FIELD VETERINARY REPORT FOR TSAVO MOBILE VET UNIT FOR THE MONTH OF JANUARY 2016
Reported By Jeremiah Poghon
Tsavo ecosystem remains lush green due to the recent rains that were associated with the el nino weather pattern. Incidences of injuries in wildlife remained low during the month under review. The cases handled in the region included treatment of an injured elephant bull in Dakota plains of Tsavo east, autopsy of elephant carcasses in Rukinga ranch and Trypanasomosis and Tsetse survey in wildlife in Shimba hills national reserve.
CASE#1 TREATMENT AN ELEPHANT WITH AN ARROW INJURY
Date: 19th January 2016
Location: Dakota, Tsavo east
The elephant bull was seen by KWS rangers patrolling the area and alerted the vet team. The team rushed to the site and found the huge lone bull foraging in swampy grassland near the Voi River. There was a wound on his right inquinal area.
Immobilization, examination and treatment
This elephant was immobilized using 18 mgs Etorphine in a dan-inject dart from a vehicle.
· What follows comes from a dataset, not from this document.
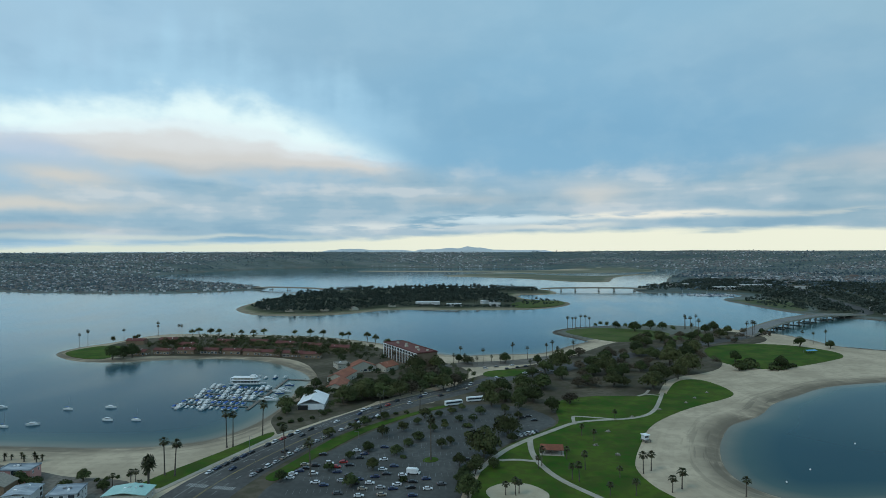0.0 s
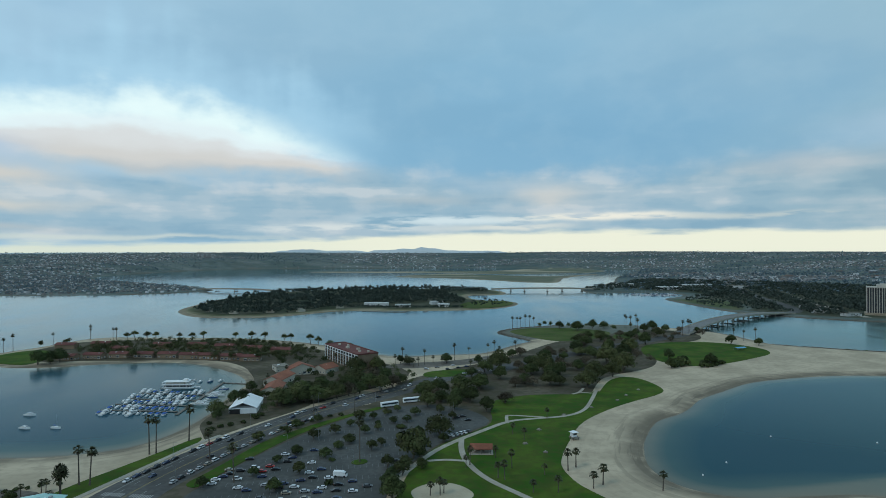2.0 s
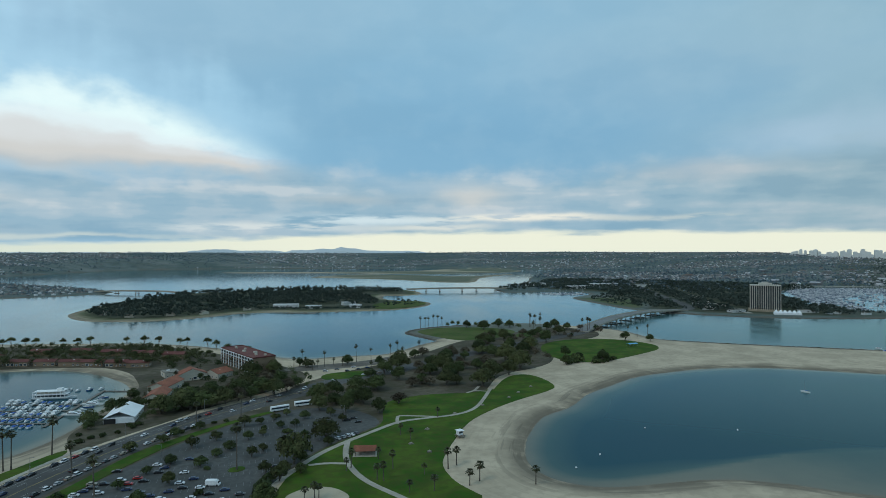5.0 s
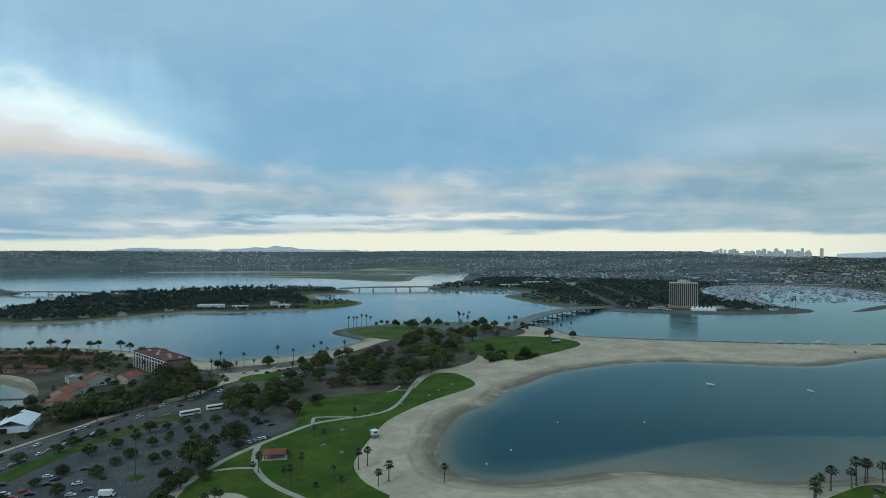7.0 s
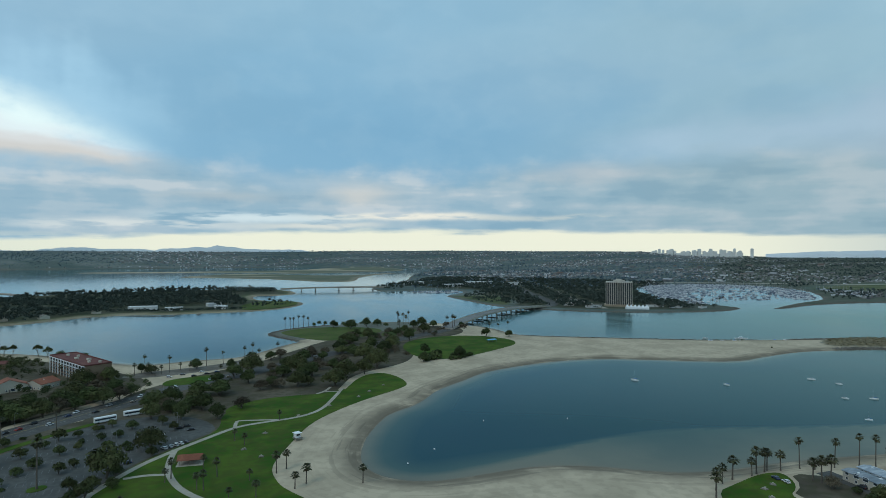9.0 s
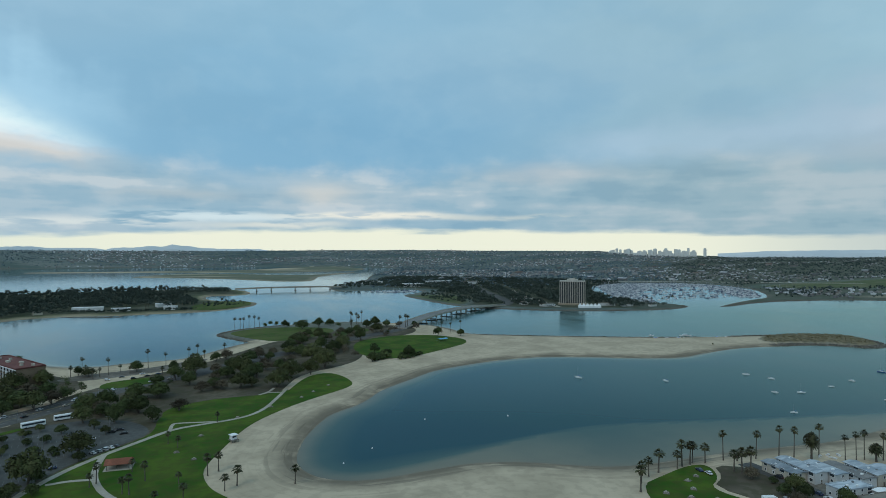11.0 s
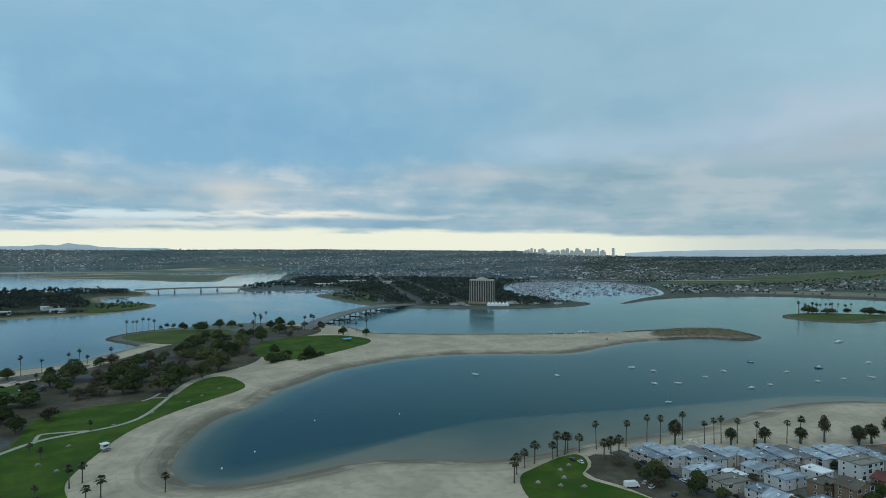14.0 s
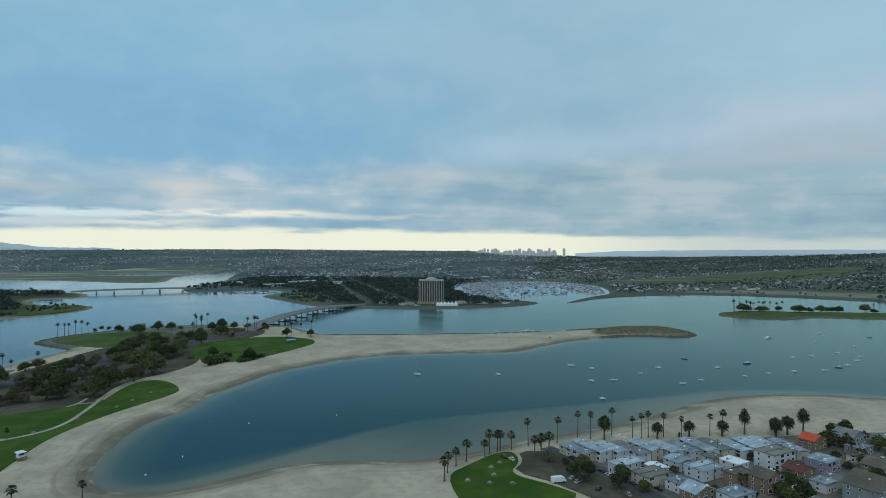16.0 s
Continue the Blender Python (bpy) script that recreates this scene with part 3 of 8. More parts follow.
# water: one sheet, with the depth of the bottom under it
wme, wused = grid_mesh("water", sd < 4, np.zeros(len(xy)))
depth = np.clip(-sd * 0.05, 0, 3.0)
shelf = np.clip(signed(xy, smooth(BAR)) / 9 + 0.4, 0, 1)
depth = depth * (1 - shelf) + np.minimum(depth, 0.10 + 0.008 * np.clip(-sd, 0, 60)) * shelf
point_attr(wme, "depth", depth[wused] / 3.0)
point_attr(wme, "inner", np.clip((xy[wused, 0] - 60) / 500, 0, 1))
point_attr(wme, "south", np.clip((xy[wused, 0] - 150) / 800, 0, 1) * np.clip((1100 - xy[wused, 1]) / 350, 0, 1))
point_attr(wme, "calm", np.clip((xy[wused, 1] - 1250) / 600, 0, 1))
w = bpy.data.materials.new("water")
w.use_nodes = True
gn, gl = w.node_tree.nodes, w.node_tree.links
gpos = gn.new("ShaderNodeNewGeometry").outputs["Position"]
dramp = gn.new("ShaderNodeValToRGB")
for i in range(3):
    dramp.color_ramp.elements.new(0.5)
for e, (p, col) in zip(dramp.color_ramp.elements, [(0.0, (0.19, 0.165, 0.12)), (0.07, (0.155, 0.155, 0.118)), (0.2, (0.055, 0.094, 0.087)), (0.5, (0.006, 0.046, 0.066)), (1.0, (0.003, 0.038, 0.064))]):
    e.position, e.color = p, (*col, 1)
gl.new(gattr("depth"), dramp.inputs[0])
wcol = gmix(gmul(gnoise(0.012, 0.4, 0.65), 0.3), dramp.outputs[0], (0.008, 0.054, 0.066))
wcol = gmix(gmul(gmul(gattr("inner"), gattr("depth")), 0.8), wcol, (0.010, 0.062, 0.054))
gn.remove(gn["Principled BSDF"])
ripple = gn.new("ShaderNodeBump")
ripple.inputs["Strength"].default_value, ripple.inputs["Distance"].default_value = 0.10, 0.2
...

He moved away slowly with the team in trail, until he fell on the left flank exposing the wound.
There was an arrow injury filled with pus near the right inguinal area. The infected wound was opened, pus drained out and cleaned using water mixed with Hydrogen peroxide. Tincture of iodine and Oxytetracycline spray were applied before the wound was covered with wetted green clay.
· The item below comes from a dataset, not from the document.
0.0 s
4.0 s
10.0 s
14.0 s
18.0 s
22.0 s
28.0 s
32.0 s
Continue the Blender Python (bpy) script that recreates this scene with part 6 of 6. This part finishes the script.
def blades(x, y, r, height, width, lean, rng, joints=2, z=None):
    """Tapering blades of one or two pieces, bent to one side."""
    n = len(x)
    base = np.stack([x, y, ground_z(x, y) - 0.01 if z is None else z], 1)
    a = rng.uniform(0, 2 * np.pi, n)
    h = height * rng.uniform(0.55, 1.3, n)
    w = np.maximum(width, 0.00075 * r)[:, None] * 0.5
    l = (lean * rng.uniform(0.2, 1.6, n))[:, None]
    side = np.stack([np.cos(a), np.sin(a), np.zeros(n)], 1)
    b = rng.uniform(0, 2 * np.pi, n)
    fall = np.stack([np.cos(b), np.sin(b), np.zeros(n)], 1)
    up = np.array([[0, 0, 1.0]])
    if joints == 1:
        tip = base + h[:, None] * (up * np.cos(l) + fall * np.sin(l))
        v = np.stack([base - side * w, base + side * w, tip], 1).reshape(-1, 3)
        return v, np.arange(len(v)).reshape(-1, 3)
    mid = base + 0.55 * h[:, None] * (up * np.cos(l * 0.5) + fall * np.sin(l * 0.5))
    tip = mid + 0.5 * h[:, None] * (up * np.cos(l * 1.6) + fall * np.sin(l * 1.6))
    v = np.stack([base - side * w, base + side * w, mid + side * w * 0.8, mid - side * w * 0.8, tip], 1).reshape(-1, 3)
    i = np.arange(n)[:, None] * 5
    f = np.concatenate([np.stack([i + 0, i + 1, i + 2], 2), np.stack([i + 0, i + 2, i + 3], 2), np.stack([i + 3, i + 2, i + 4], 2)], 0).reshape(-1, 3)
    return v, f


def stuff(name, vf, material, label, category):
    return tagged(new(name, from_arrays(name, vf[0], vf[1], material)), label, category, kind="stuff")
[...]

Drug reversal was achieved by administration of Diprenorphine Hcl at three times the Etorphine dose. He struggled briefly but later woke up on his own and walked away slowly.
Prognosis is very good
CASE#2 AUTOPSIES OF ELEPHANT CARCASSES
Date: 24th – 25th January 2015
Sex: Female and two Males
Location: Wildlife works, Rukinga
The Wildlife Works Rukinga Rangers reported the discovery of three elephant carcasses in the Conservancy. The female elephant carcass was discovered in Taita Ranch while the two male carcasses were discovered in Rukinga ranch. The carcasses were at an advanced stage of decomposition and few details could be ascertained from the autopsy examination. On external examination an arrow head was recovered from the flank of one of the male carcasses, an indication of death through arrow shot. Tusks were recovered by KWS security teams for custody.
CASE#3 SHIMBA HILLS TRYPANASOMIASIS AND TSETSE SURVEY
Date: 25th January -2nd February 2016
Age: adults and sub adults
Location: Shimba hills National Park
Shimba Hills National Reserve located in Kwale County hosts a variety of wildlife among them the endangered Sable antelope. The population of Sable’s and other wildlife translocated to the reserve has not been doing well. One of the reasons given is the high numbers of Tsetse flies and Trypanasomiasis prevalence in the ecosystem. The coastal development program funded a Trypanasomiasis survey of the area that brought together researchers from KWS, KALRO and KENTEC.
Immobilization and sampling
A total of 20 animals made up of 11 buffaloes, 7 warthogs, an Impala and Hartebeest were sampled. Immobilization procedures used were as per KWS protocols for each species that included chemical and physical capture methods. Preliminary test results indicated one positive buffalo sample and further tests will be carried out in the laboratories.
Other activities undertaken
The Vet testified in Voi law courts after undertaking an autopsy in a case where several suspects are in custody for poaching offences in Tsavo conservation area.
The unit would like to appreciate the support of its sponsors ViER PFOTEN through the David Sheldrick Wildlife Trust (DSWT) for their continued funding. We also thank Kenya Wildlife Service through the Assistant director Tsavo conservation area and the head, veterinary and capture services department for their immense support to the unit.